In the thirty sections of their pamphlet, they have produced a list of difficulties to be met with in reading the Old and New Testament. Had I been aware of their design, I could have enriched the collection with many more, at least as good, if not a little better. But they have compiled, I dare say, what they deemed the best, and, in their own opinion, presented us with the essence of infidelity in a thumb-phial, the very fumes of which, on drawing the cork, are to strike the bench of bishops dead at once. Let not the unlearned Christian be alarmed, “as though some strange thing had happened to him,” and modern philosophy had discovered arguments to demolish religion, never heard of before. The old ornaments of deism have been “broken off” upon this occasion, “and cast into the fire, and there came out this calf.” These same difficulties have been again and again urged and discussed in public; again and again weighed and considered by learned and sensible men, of the laity as well as the clergy, who have by no means been induced by them to renounce their faith…Many and painful are the researches sometimes necessary to be made, for settling points of that kind. Pertness and ignorance may ask a question in three lines, which it will cost learning and ingenuity thirty pages to answer. When this is done, the same question shall be triumphantly asked again the next year, as if nothing had ever been written upon the subject.  And as people in general, for one reason or another, like short objections better than long answers, in this mode of disputation (if it can be styled such) the odds must ever be against us; and we must be content with those for our friends who have honesty and erudition, candor and patience, to study both sides of the question.—Be it so.

George Horne, Letters on Infidelity

As Horne implies, Christians have answered the same tired objections over and over, yet that won’t stop an “exvangelical” with a TikTok or YouTube account from saying it triumphantly as if no one has ever responded to it before. Furthermore, answering objections often takes a lot longer than a short statement of them, even if the objections themselves are based upon “pertness and ignorance.”

And finally, for goodness’ sakes, stop looking at all apologists as defense attorneys or God’s public relations firm doing “damage control.” This is what many counter-apologists have claimed, but it just poisons the well. Maybe consider that at least some apologists are defending their faith after scrutinizing it for years; they are not just trying to defend their predetermined conclusion and soothe their cognitive biases. Don’t fall for this bulveristic, pseudo-psychoanalytical trash. According to the website Logically Fallacious, bulverism is “the assumption and assertion that an argument is flawed or false because of the arguer’s suspected motives, social identity, or other characteristic associated with the arguer’s identity.”

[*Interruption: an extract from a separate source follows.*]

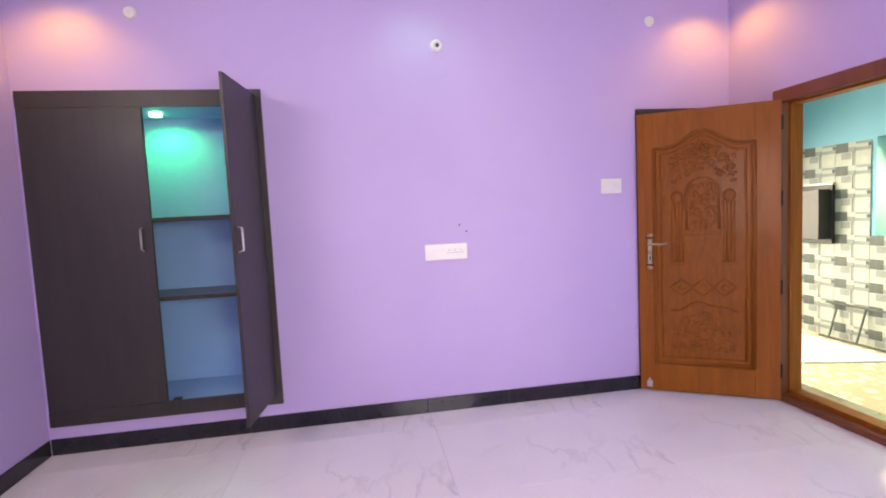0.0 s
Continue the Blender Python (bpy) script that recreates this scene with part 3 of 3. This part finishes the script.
# ---- hall: wardrobe in the left wall ----
def wardrobe():
    f = HALL_L + 0.004
    root = thing("wardrobe", "built-in charcoal laminate wardrobe, one door open, blue inside", "wardrobe")
    y0, y1, z0, z1 = -4.803, -3.392, 0.186, 2.262
    part("frame", boxes((f, f + 0.022, y0, W_Y0, W_Z1, z1), (f, f + 0.022, W_Y0, W_Y1, W_Z1, z1), (f, f + 0.022, W_Y1, y1, z0, z1), (f, f + 0.022, y0, W_Y1, z0, W_Z0)), LAMINATE, root)
    left = part("door", block(bmesh.new(), f, f + 0.024, y0 + 0.002, W_Y0 + 0.012, W_Z0 + 0.002, W_Z1 - 0.002, 0.002), LAMINATE, root, "closed charcoal laminate door")
    hy = W_Y0 - 0.045
    part("handle", pipe(bmesh.new(), [(f + 0.022, hy, 1.265), (f + 0.05, hy, 1.275), (f + 0.05, hy, 1.40), (f + 0.022, hy, 1.41)], 0.006, 8), STEEL, left, "slim steel pull handle", True)
    part("liner", boxes((-2.66, -2.64, -4.78, -3.42, 0.22, 2.24), (-2.64, f, -4.78, -4.76, 0.22, 2.24), (-2.64, f, -3.44, -3.42, 0.22, 2.24), (-2.64, f, -4.76, -3.44, 2.175, 2.24), (-2.64, f, -4.76, -3.44, 0.22, 0.275)), CUPBOARD_BLUE, root, "sky blue painted lining")
    for z in (1.445, 0.93):
        part("shelf", block(bmesh.new(), -2.64, f - 0.03, -4.76, -3.44, z, z + 0.026, 0.002), SHELF, root, "thin dark stone shelf")
    part("cup_lamp", rod(bmesh.new(), (-2.43, -4.12, 2.152), (-2.43, -4.12, 2.176), 0.038), GREEN_LED, root, "small green lamp")
    part("catch", block(bmesh.new(), f - 0.02, f + 0.01, -4.08, -4.03, W_Z0 - 0.004, W_Z0 + 0.014, 0.003), SHADE, root)
    part("catch", block(bmesh.new(), f + 0.02, f + 0.027, -3.70, -3.688, 0.215, 0.255), SHADE, root)
    wing = part("door", block(bmesh.new(), 0, 0.53, -0.019, 0.0, 0.262, 2.225, 0.002), LAMINATE, root, "charcoal laminate door standing open")
    wing.matrix_local = Matrix.Translation((f + 0.024, -3.425, 0)) @ Matrix.Rotation(radians(-6.5), 4, "Z")
    part("handle", pipe(bmesh.new(), [(0.49, -0.002, 1.25), (0.49, 0.028, 1.26), (0.49, 0.028, 1.385), (0.49, -0.002, 1.395)], 0.006, 8), STEEL, wing, "slim steel pull handle", True)
    return root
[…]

The more apt parallel for a good apologist is to an investigative journalist, reporting for popular consumption the results of a fair and balanced inquiry. These same skeptics often also seem to think that honesty in investigation requires that we start off in disbelief. In response to that, here’s one last awesome quote from another one of those amazing 18th-century apologists, John Leland:

It is not necessary to a just inquiry into doctrines or facts, that a man should be absolutely indifferent to them before he begins that inquiry, much less that he should actually disbelieve them; as if he must necessarily commence atheist, before he can fairly examine into the proofs of the existence of God. It is sufficient to a candid examination, that a man applieth himself to it with a mind open to conviction, and a disposition to embrace truth on which side soever it shall appear, and to receive the evidence that shall arise in the course of the trial. And if the inquiry relateth to principles in which we have been instructed, then, supposing those principles to be in themselves rational and well founded, it may well happen, that, in inquiring into the grounds of them, a fair examination may be carried on without seeing cause to disbelieve, or doubt of them through the whole course of the enquiry; which in that case will end in a fuller conviction of them than before.

A View of the Principal Deistical Writers, 1837 edition, p. 129

Leland hits the nail on the head. If you listen to many of the counter apologists, it’s as if they’re saying that the Christian is obligated, in the name of fairness and honest examination, to set aside their faith while looking into it and that the questioner should spend most of their time listening to their negative case. (And often they themselves cannot give you a steelman argument for Christianity upon request.) But honest inquiry and the acquisition of knowledge can continue while still following Jesus. Setting aside your faith while you are investigating it would be a crazy thing to do if Christianity is true. Consider that you might have a lot more evidence for Christianity than you may realize that you’re just not recognizing.

Finally, If you don’t know what the evidence looks like, ask me or others and I can recommend some resources. Avail yourself of and talk to some scholars and experts 1-on-1. Find a community of apologists more experienced than yourself.

Then you can consider diving into the counter apologists’ material, one resource at a time, one objection at a time, rather than overwhelming yourself. Otherwise, consider that you’re probably being like an overconfident fool who, after learning a few fighting moves, tries to jump in the ring with more experienced fighters. You’re going to look foolish and get hurt.

Now again, lest I be misunderstood, I am speaking to less experienced Christians. For the more seasoned believer, I think that we should let the critics speak. Often they are in a good place to discover flaws in our own reasoning, which may be invisible to us. We ignore them at our peril. I believe in that and practice that.

We should be able to identify who the best critics against our view are and regularly seek out what they have to say. It is wise to step outside your echo chamber and recognize that smart people can argue in good faith and yet disagree with you. But I wouldn’t throw a novice a Bart Ehrman or a Sam Harris book and say “sink or swim, dude.”  If one is going to read atheist apologists, one should read them with guidance from people who really do know how to answer them. But our highest priority should be showing the untrained believer how much good evidence there is for Christianity.